More details about this and other works in the vicinity can be found in the 2010 Docklands Public Art Walk brochure.

Docklands Commune

It seems that while most of Melbourne has been moaning about how Docklands lacks atmosphere and soul, the people who live and work there have been getting on with life, happy for the unhappy masses to keep away! With the sun shining and lunch hour beckoning, the cafes and parks were bustling. And we happened across 'Commune', a temporary work (due to be removed after 16th December) by Andrew Atchison.
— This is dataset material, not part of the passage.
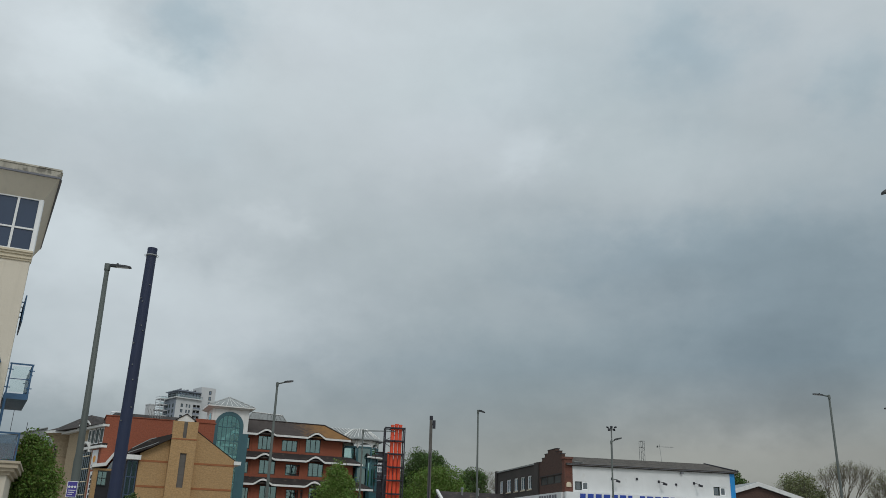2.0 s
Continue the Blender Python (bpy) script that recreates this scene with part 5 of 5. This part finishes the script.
def leafy_tree(x, y, h, crown_w, crown_z, seed, leaf, size, n_clump, per, label, point=0.0):
    """Trunk, limbs and a crown of many leaf clumps between crown_z and h. point: how far the crown narrows upwards."""
    rnd = random.Random(seed)
    t = thing("tree", rot(x, y, rnd.uniform(0, 360)), label, "tree", "trees")
    g = Geo()
    mid = (h + crown_z) / 2
    lean = (rnd.uniform(-0.2, 0.2), rnd.uniform(-0.2, 0.2))
    r0 = h * 0.022
    pts = [(0, 0, 0), (lean[0] * 0.5, lean[1] * 0.5, crown_z), (lean[0], lean[1], mid), (lean[0], lean[1], h * 0.93)]
    for i in range(3):
        g.tube(pts[i], pts[i + 1], r0 * (1 - i * 0.3), r0 * (0.7 - i * 0.3), 8, False)
    clumps = []
    for i in range(n_clump):
        for _ in range(30):
            u = Vector((rnd.uniform(-1, 1), rnd.uniform(-1, 1), rnd.uniform(-1, 1)))
            if 0.3 < u.length < 1:
                break
        wz = 1 - point * (u.z * 0.5 + 0.5)
        bulge = 0.82 + 0.25 * noise.noise(Vector((u.x * 2.2 + seed, u.y * 2.2, u.z * 2.2)))
        c = (u.x * crown_w / 2 * wz * bulge, u.y * crown_w / 2 * wz * bulge, mid + u.z * (h - crown_z) / 2 * bulge)
        clumps.append((c, crown_w * rnd.uniform(0.09, 0.15)))
        if i % 4 == 0:
            s = rnd.uniform(crown_z * 0.8, mid)
            k = Vector((lean[0] * 0.7, lean[1] * 0.7, s))
            m = k.lerp(Vector(c), 0.55) + Vector((0, 0, -0.04 * h))
            g.tube(k, m, r0 * 0.32, r0 * 0.2, 5, False)
            g.tube(m, c, r0 * 0.2, r0 * 0.06, 5, False)
    raw_part("trunk", g, M_BARK, t)
    raw_part("crown", leaf_cloud(rnd, clumps, per, size, 1.0), leaf, t)
    return t


def bare_tree(x, y, h, spread, seed, label, buds=0, leaf=None):
    """Forking limbs down to fine twigs, with thin new leaves."""
    rnd = random.Random(seed)
    t = thing("tree", rot(x, y, rnd.uniform(0, 360)), label, "tree", "trees")
    g, tips = Geo(), []

    def grow(p, d, ln, r, depth):
        q = p + d * ln
        g.tube(p, q, r, r * 0.72, 6 if depth > 4 else 4 if depth > 2 else 3, False)
        if depth == 0:
            tips.append(q)
            return
        for _ in range(3 if depth > 1 else 2):
            n = (d + Vector((rnd.gauss(0, 1), rnd.gauss(0, 1), rnd.gauss(0, 0.55))) * spread).normalized()
            n = (n + Vector((0, 0, 0.16))).normalized()
            grow(q, n, ln * rnd.uniform(0.64, 0.82), r * 0.62, depth - 1)

    grow(Vector((0, 0, 0)), Vector((0, 0, 1)), h * 0.27, h * 0.016, 7)
    top = max(v[2] for v in g.v)
    s = h / top
    g.v = [(a * s, b * s, c * s) for a, b, c in g.v]
    raw_part("trunk", g, M_TWIG, t)
    if buds:
        picks = [tips[rnd.randrange(len(tips))] * s for _ in range(buds)]
        raw_part("crown", leaf_cloud(rnd, [(tuple(p), 0.4) for p in picks], 6, 0.05, 1.0), leaf or M_LEAF_GREY, t, "thin new leaves")
    return t


leafy_tree(*spot(-25.75, 41.0), 5.95, 3.9, 1.2, 3, M_LEAF, 0.066, 220, 125, "young leafy street tree by the apartment block", 0.62)
leafy_tree(*spot(-6.85, 70.0), 7.6, 6.0, 2.0, 8, M_LEAF, 0.095, 160, 110, "fresh green street tree before the offices", 0.7)
leafy_tree(*spot(-9.2, 74.0), 5.1, 3.2, 1.2, 21, M_LEAF_RUST, 0.12, 60, 50, "small rust-leaved tree before the offices", 0.2)
leafy_tree(*spot(-1.1, 112.0), 13.7, 9.2, 3.0, 12, M_LEAF_DARK, 0.12, 280, 170, "large dark green tree beyond the flue", 0.15)
leafy_tree(*spot(-0.2, 106.0), 10.6, 10.6, 2.0, 14, M_LEAF, 0.12, 300, 170, "broad green tree beyond the timber pole", 0.1)
leafy_tree(*spot(2.25, 116.0), 11.7, 6.4, 2.5, 17, M_LEAF_DARK, 0.12, 170, 140, "dark green tree behind the slim lamp", 0.2)
bare_tree(*spot(3.6, 118.0), 11.4, 0.5, 31, "bare pale tree behind the shop", 60)
leafy_tree(*spot(19.2, 112.0), 11.4, 5.0, 3.0, 19, M_LEAF_DARK, 0.13, 120, 120, "dark green tree behind the brick shed", 0.2)
bare_tree(*spot(23.2, 100.0), 9.2, 0.4, 33, "tree thinly in leaf behind the brick shed", 500)
leafy_tree(*spot(22.9, 101.5), 10.3, 6.8, 3.0, 23, M_LEAF_GREY, 0.095, 200, 90, "grey-green spring tree behind the brick shed", 0.15)
bare_tree(*spot(25.15, 100.0), 10.9, 0.29, 35, "bare spreading tree behind the street lamp", 260)
bare_tree(*spot(27.8, 100.0), 10.3, 0.32, 37, "budding spreading tree by the road", 700)
bare_tree(*spot(30.4, 100.0), 10.0, 0.34, 39, "budding spreading tree further along the road", 600)
leafy_tree(*spot(-19.75, 79.0), 5.1, 2.8, 0.8, 27, M_LEAF_DARK, 0.11, 60, 50, "small bush tree before the yellow brick wing", 0.2)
The black steel frame supports a rainbow of colourful dangling rope. The description of the work on the website of the artist ( talks about domestic bead curtains. I can see this retrospectively, but I wasn't drawn to walking through the curtain when I was there. Perhaps it is the 'don't touch the artwork' message that has been drummed into us all since a young age.  My connection with the work had more to do with trying to decode the rainbow colours (childhood wonder at a meteorological phenomenon, a reflection of the colourful facade on a nearby building, or statement of sexuality?), an interest in the use of soft materials in a public artwork (have people been tempted to alter the work through some guerilla plaiting?), and the vertical, angular nature of the work being in tune with the dominant surrounding building forms.